CONFORMATION-DEPENDENT INTRAMOLECULAR ELECTRONIC-ENERGY TRANSFER IN A MOLECULAR-BEAM

The electronic spectrum of a molecule consisting of two chromophores separated by a spacer was observed in a supersonic molecular beam. The chromophores were anisole and dimethylaniline (DMA), the spacer was cyclohexane, and the chromophores were attached to the 1- and 4-positions of the spacer. Each chromophore could be attached axial (a) or equatorial (e) with respect to the cyclohexane and the conformers ae, ea, and ee were observed. The aa conformer is not energetically allowed and was not observed. Following excitation of the S1 state of the anisole moiety, emission was observed from both the anisole and DMA parts of the molecule. Since there was no direct absorption by the DMA, the emission from the DMA was produced by intramolecular electronic energy transfer.
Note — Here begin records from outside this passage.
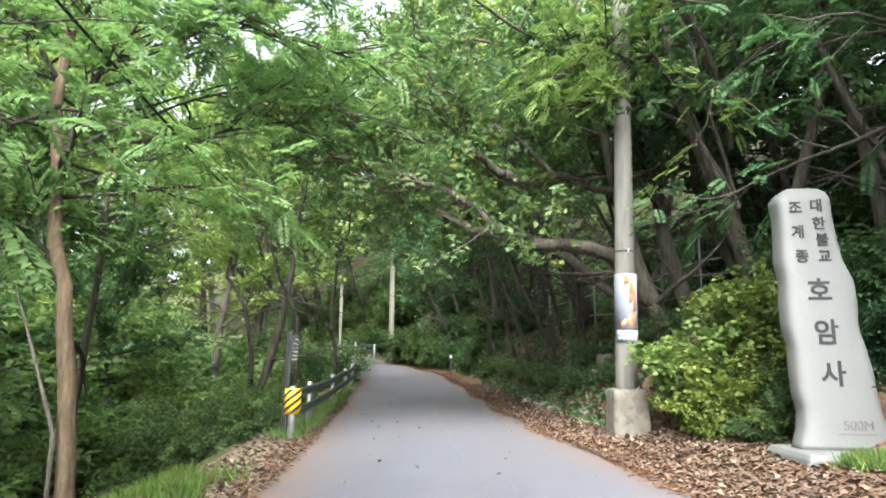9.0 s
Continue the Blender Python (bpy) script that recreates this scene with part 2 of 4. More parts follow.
PINK = Mat("faded_red_print", rough=0.6).colour((0.6, 0.32, 0.32)).m
GREENPRINT = Mat("green_print", rough=0.6).colour((0.25, 0.42, 0.1)).m

# ---- the lie of the land ----
EDGE_Y = (-40, 0, 6, 9, 13, 18, 22, 26, 30, 33, 36, 38, 41, 44, 48, 54, 65, 90)
EDGE_L = (-0.6, -1.4, -1.5, -1.52, -1.72, -1.92, -2.2, -2.6, -2.85, -3.05, -3.2, -3.45, -4.3, -6.0, -9.0, -14.5, -25, -52)
EDGE_R = (4.0, 3.4, 3.15, 2.95, 2.85, 2.55, 2.05, 1.75, 1.45, 1.2, 0.85, 0.55, -0.1, -1.6, -3.8, -9.0, -18, -42)
ROAD_Y = (-40, -10, 0, 1.3, 2.6, 3.8, 6.3, 8.8, 11.3, 15, 28, 34, 40, 45, 50, 60, 90)
ROAD_Z = (2.6, 0.65, 0.0, -0.08, -0.16, -0.19, -0.26, -0.29, -0.3, -0.29, -0.27, -0.1, 0.3, 0.75, 1.35, 2.6, 6.0)


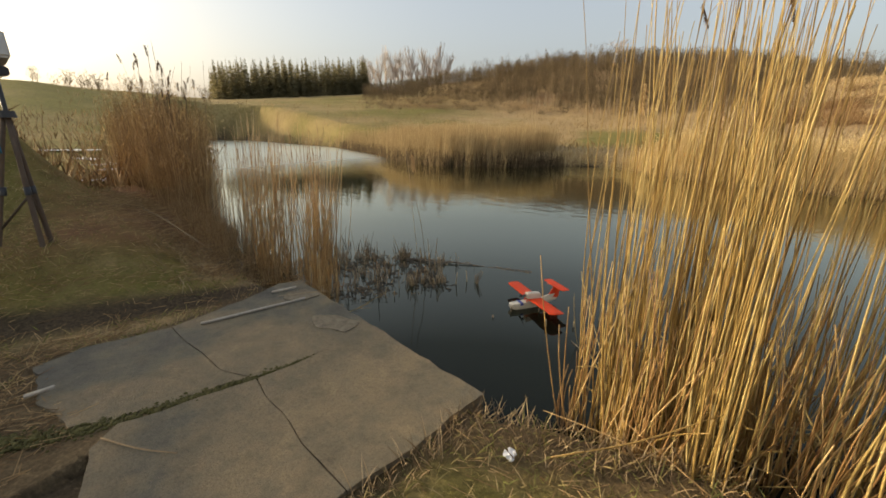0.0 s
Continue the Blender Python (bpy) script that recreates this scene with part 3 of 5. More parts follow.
def build_plane():
    # nose along +x, port wing along +y
    plane = tagged(new("model_seaplane"), "small white foam model seaplane with orange wing and T-tail afloat", "model plane")
    hull = []
    for x, w, zt, zb in ((0.222, 0.022, 0.058, 0.030), (0.216, 0.035, 0.063, 0.014), (0.200, 0.044, 0.065, 0.002), (0.165, 0.049, 0.066, -0.012), (0.08, 0.051, 0.068, -0.022), (0.0, 0.050, 0.074, -0.022), (-0.10, 0.044, 0.078, -0.016), (-0.17, 0.034, 0.082, 0.004), (-0.26, 0.020, 0.080, 0.030), (-0.36, 0.010, 0.078, 0.050)):
        hull.append([(x, -w, zt * 0.55 + zb * 0.45), (x, -w, zt - 0.005), (x, -w * 0.93, zt), (x, w * 0.93, zt), (x, w, zt - 0.005), (x, w, zt * 0.55 + zb * 0.45), (x, w * 0.8, zb + 0.008), (x, 0, zb), (x, -w * 0.8, zb + 0.008)])
    hull = [[(x, y * 0.84, z) for x, y, z in ring] for ring in hull]
    h = part("hull", loft(hull), M_FOAM, plane, "white foam hull", smooth=False)
    bm = bmesh.new()
    vs = [bm.verts.new(p) for p in ((0.115, -0.0445, 0.045), (0.115, 0.0445, 0.045), (0.080, 0.0450, 0.045), (0.080, -0.0450, 0.045), (0.115, -0.0440, 0.0695), (0.115, 0.0440, 0.0695), (0.080, 0.0445, 0.0705), (0.080, -0.0445, 0.0705))]
    for f in ((4, 5, 6, 7), (0, 4, 7, 3), (1, 2, 6, 5), (0, 1, 5, 4), (3, 7, 6, 2), (0, 3, 2, 1)):
        bm.faces.new([vs[i] for i in f])
    bmesh.ops.recalc_face_normals(bm, faces=bm.faces)
    part("stripe", bm, M_BLUE, h, "blue tape stripe")
    secs = []
    for y, ch, dz, off in ((-0.464, 0.105, 0.018, -0.040), (-0.452, 0.142, 0.016, -0.012), (-0.435, 0.155, 0.014, -0.003), (-0.40, 0.160, 0.012, 0), (0, 0.168, 0, 0), (0.40, 0.160, 0.012, 0), (0.435, 0.155, 0.014, -0.003), (0.452, 0.142, 0.016, -0.012), (0.464, 0.105, 0.018, -0.040)):
        secs.append([(0.015 + off + u, y, 0.092 + dz + v) for u, v in aerofoil(ch, 0.12)])
    part("wing", loft(secs), M_ORANGE, plane, "orange film-covered wing", smooth=True)
    fin = [[(-0.235, s * 0.006, 0.078), (-0.375, s * 0.004, 0.075), (-0.395, s * 0.003, 0.215), (-0.315, s * 0.004, 0.215)] for s in (-1, 1)]
    part("fin", loft(fin), M_ORANGE, plane, "orange tail fin")
    fil = [[(-0.10, s * 0.020, 0.074), (-0.30, s * 0.008, 0.078), (-0.33, s * 0.006, 0.125), (-0.25, s * 0.007, 0.118)] for s in (-1, 1)]
    part("tail_boom_fairing", loft(fil), M_FOAM, plane, "white foam tail fairing")
    secs = [[(-0.278 + off + u, y, 0.222 + v) for u, v in aerofoil(ch, 0.07)] for y, ch, off in ((-0.180, 0.085, -0.022), (-0.168, 0.108, -0.006), (0, 0.115, 0), (0.168, 0.108, -0.006), (0.180, 0.085, -0.022))]
    part("tailplane", loft(secs), M_ORANGE, plane, "orange tailplane", smooth=True)
    pod = [[(x, -w, z0 + 0.008), (x, -w * 0.8, z1 - 0.004), (x, -w * 0.5, z1), (x, w * 0.5, z1), (x, w * 0.8, z1 - 0.004), (x, w, z0 + 0.008), (x, w * 0.7, z0), (x, -w * 0.7, z0)] for x, w, z0, z1 in ((0.030, 0.029, 0.112, 0.158), (0.022, 0.035, 0.102, 0.166), (-0.03, 0.036, 0.098, 0.168), (-0.125, 0.034, 0.098, 0.158), (-0.140, 0.026, 0.104, 0.148))]
    p = part("motor_pod", loft(pod), M_FOAM, plane, "white motor pod")
    for y in (-0.010, 0.010):
        bm = bmesh.new()
        bmesh.ops.create_cone(bm, cap_ends=True, segments=10, radius1=0.004, radius2=0.004, depth=0.006, matrix=Matrix.Translation((-0.02, y, 0.1705)))
        part("vent_hole", bm, M_BLACK, p, "small black vent hole")
    bm = bmesh.new()
    bmesh.ops.create_cone(bm, cap_ends=True, segments=14, radius1=0.015, radius2=0.013, depth=0.024, matrix=Matrix.Translation((0.056, 0, 0.138)) @ Matrix.Rotation(radians(90), 4, "Y"))
    part("motor", bm, M_BLACK, p, "black electric motor")
    secs = []
    for y, c, tw in ((-0.075, 0.004, 10), (-0.05, 0.013, 14), (-0.02, 0.012, 30), (0, 0.008, 45), (0.02, 0.012, 150), (0.05, 0.013, 166), (0.075, 0.004, 170)):
        a = radians(tw)
        secs.append([(0.072 + math.sin(a) * c * k + e * 0.0012 * math.cos(a), y, 0.138 + math.cos(a) * c * k - e * 0.0012 * math.sin(a)) for k, e in ((-1, 1), (1, 1), (1, -1), (-1, -1))])
    prop = part("propeller", loft(secs), M_BLACK, plane, "dark two-bladed propeller")
    prop.matrix_basis = Matrix.Translation((0, 0, 0.138)) @ Matrix.Rotation(radians(28), 4, "X") @ Matrix.Translation((0, 0, -0.138))
    for s in (-1, 1):
        bm = bmesh.new()
        bmesh.ops.create_cone(bm, cap_ends=True, segments=6, radius1=0.006, radius2=0.006, depth=0.05, matrix=Matrix.Translation((0.03, s * 0.022, 0.088)) @ Matrix.Rotation(radians(18 * s), 4, "X"))
        part("strut", bm, M_ORANGE, p, "orange pod strut")
    plane.matrix_basis = pose(1.56, 1.79, 0.0, 0, -1.5, -129.0)
    return plane


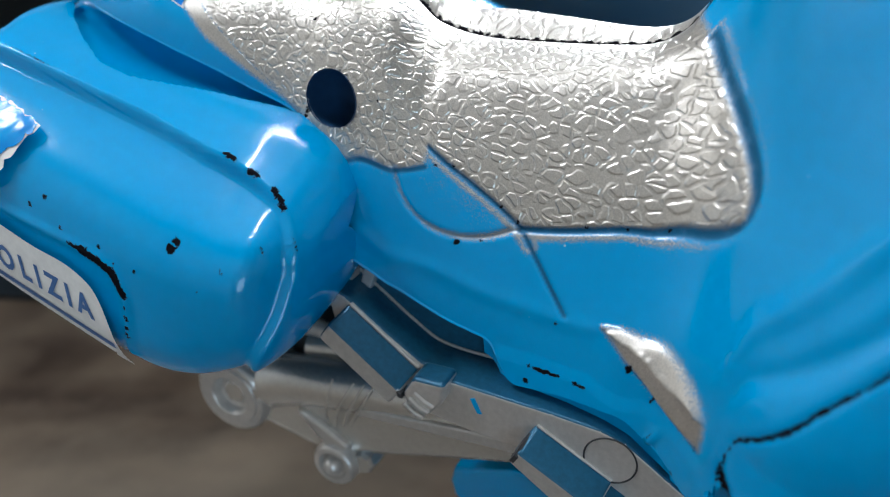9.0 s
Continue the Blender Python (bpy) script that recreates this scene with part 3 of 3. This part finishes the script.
# far half, coarser, tilted up a little
def far_tilt(x):
    return np.tan(np.radians(np.interp(x, [-47, -32, -24, -14, -5, 0, 5, 12, 20, 28, 60], [7, 11, 17, 20, 27, 32, 35, 31, 22, 13, 11])))


xs2, far, ways2 = body_sheet(-47.0, 60.0, 0.5, 111)
_, signed2, up2, paint2, wear2, groove_blue2 = body_values(xs2, far, ways2)
far = far + up2[..., None] * normals(far)
seam_points = far[:, :1] * [1, 0, 1] + [0, SEAM, 0]
far = far_side(far, seam_points, 0.0) + np.stack([0 * ways2, 0 * ways2, far_tilt(xs2)[:, None] * (far_side(far, seam_points, 0.0)[..., 1] - SEAM)], 2)
quads2 = sheet_faces(*ways2.shape)
seat2 = signed2.ravel()[quads2].mean(1) < 0
for name, keep, mat, label in (("body_shell", ~seat2, BODY_PAINT, "glossy light blue painted metal body half"), ("seat", seat2, SEAT_PAINT, "silver seat with pebbled leather grain")):
    used, index = np.unique(quads2[keep], return_inverse=True)
    ob = finish(name, far.reshape(-1, 3)[used] / 1000, index.reshape(-1, 4), mat, bike if name == "body_shell" else ob, label,
                values=(("paint", paint2.ravel()[used]), ("wear", wear2.ravel()[used]), ("grime", groove_blue2.ravel()[used]), ("flat", flat_spots(far)[used] + [60.0, 0, 0])))

def web_foot(x):
    """Where the web under the tail meets the case's top."""
    return hermite([-43, -41, -39.6, -36.4, -33.8, -31.4, -28.5, -24.6, -20.6, -16.4, -13.1, -9], [0.6, 1.6, 3.2, 5.5, 6.8, 7.7, 7.7, 6.7, 5.3, 3.9, 2.2, 0.3], x)


# concave web that joins the tail's hem to the case below it
at = np.linspace(-45.2, -9.8, 84)
top = BODY.at(at, hem(at) - 0.2) + [0, 0.3, 0.0]
foot = CASE.at(np.clip(at, -43.2, None), web_foot(np.clip(at, -43, None))) + [0, 0, 0.05]
deep = np.interp(at, [-42, -36, -30, -16, -10], [3.0, 6.0, 8.0, 6.0, 2.0])[:, None]
u = np.linspace(0, 1, 18)[:, None, None]
web = (1 - u) ** 3 * top + 3 * u * (1 - u) ** 2 * (top + deep * [0, 1, -0.05]) + 3 * u**2 * (1 - u) * (foot + deep * [0, 1, -0.2]) + u**3 * foot
finish("tail_web", web.reshape(-1, 3) / 1000, sheet_faces(18, 84), BLUE_PAINT, bike, "blue web under the tail")


# ---- pannier ----
RIB = smooth_line([(-43.4, 11.9), (-40, 11.8), (-31.6, 11.4), (-23.2, 11.15), (-15.7, 11.6), (-11.9, 11.4), (-8.7, 11.6), (-7.0, 11.9), (-6.0, 12.3), (-5.75, 13.7), (-5.95, 17), (-6.45, 21.5), (-7.3, 26.0), (-8.3, 29.3), (-9.9, 34), (-12, 40)], 120)


def case_values(xs, s, p):
    q = np.stack([np.broadcast_to(xs[:, None], s.shape), s], 2)
    d = to_line(p, CASE.at(RIB[:, 0], RIB[:, 1]))
    panel = inside(q, np.concatenate([RIB, [(-12, 80), (-44, 80), (-44, 11.9)]]))
    step = np.clip(np.where(panel, -d, d) / 0.85 + 0.5, 0, 1)
    up = (step * step * (3 - 2 * step) - 0.5) * np.interp(q[..., 0], [-12, -8], [1.6, 1.05]) * np.clip((42 - s) / 11, 0, 1)
    up *= np.clip((-4.42 - q[..., 0]) / 0.6, 0, 1)
    ledge = smooth_line([(-43.4, 27.0), (-38, 26.9), (-31.7, 26.7), (-26, 26.4), (-22, 26.6), (-20.2, 28.6), (-20.2, 32), (-21, 36)], 40)
    up += 0.25 * np.exp(-(to_line(q, ledge) / 0.6) ** 2)
    wear = np.full(s.shape, 5.0)
    for cx, cs, r in [(-14.4, 20.5, .42), (-14.85, 21.5, .5), (-29.0, 23.1, .28), (-18.5, 25.7, .18), (-22.5, 25.1, .25), (-9.8, 20.6, .2), (-7.0, 15.8, .2), (-5.8, 11.9, .12),
                      (-30.8, 24.7, .25), (-27.1, 25.3, .2), (-20.2, 31.3, .26), (-20.3, 32.4, .28), (-20.2, 30.2, .2), (-20.4, 33.3, .3), (-20.9, 26.0, .14), (-24, 26.0, .16),
                      (-33, 16.5, .1), (-12, 24, .12), (-16.5, 17, .08), (-37.5, 19.5, .22)]:
        wear = np.minimum(wear, np.linalg.norm(q - (cx, cs), axis=2) - r)
    for line, w in (([(-26.0, 26.3), (-24.6, 26.4)], 0.22), ([(-24.6, 26.4), (-22.6, 26.6), (-21.1, 27.1), (-20.2, 28.8)], 0.5), ([(-14.2, 10.8), (-13.2, 10.8)], 0.26), ([(-11.4, 10.9), (-10.6, 10.8)], 0.28),
                    ([(-8.7, 11.0), (-7.4, 11.5)], 0.3), ([(-40, 11.1), (-35, 10.9)], 0.05), ([(-30, 10.8), (-18, 10.6)], -0.16)):
        wear = np.minimum(wear, to_line(q, np.asarray(line, float)) - w)
    return up, wear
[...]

Measurement of the relative intensities of the anisole-like and DMA-like emissions provided a measure of the relative electronic energy transfer rates of the various conformers. It was found that energy transfer was considerably slower in the two trans (ee) conformers than in the four cis (ae and ea) conformers. This observation is not consistent with either simple Forster energy transfer theory, which predicts that the electronic energy transfer rate of all six conformers should be nearly the same, or the Dexter formalism, predicting that the trans isomers should be faster.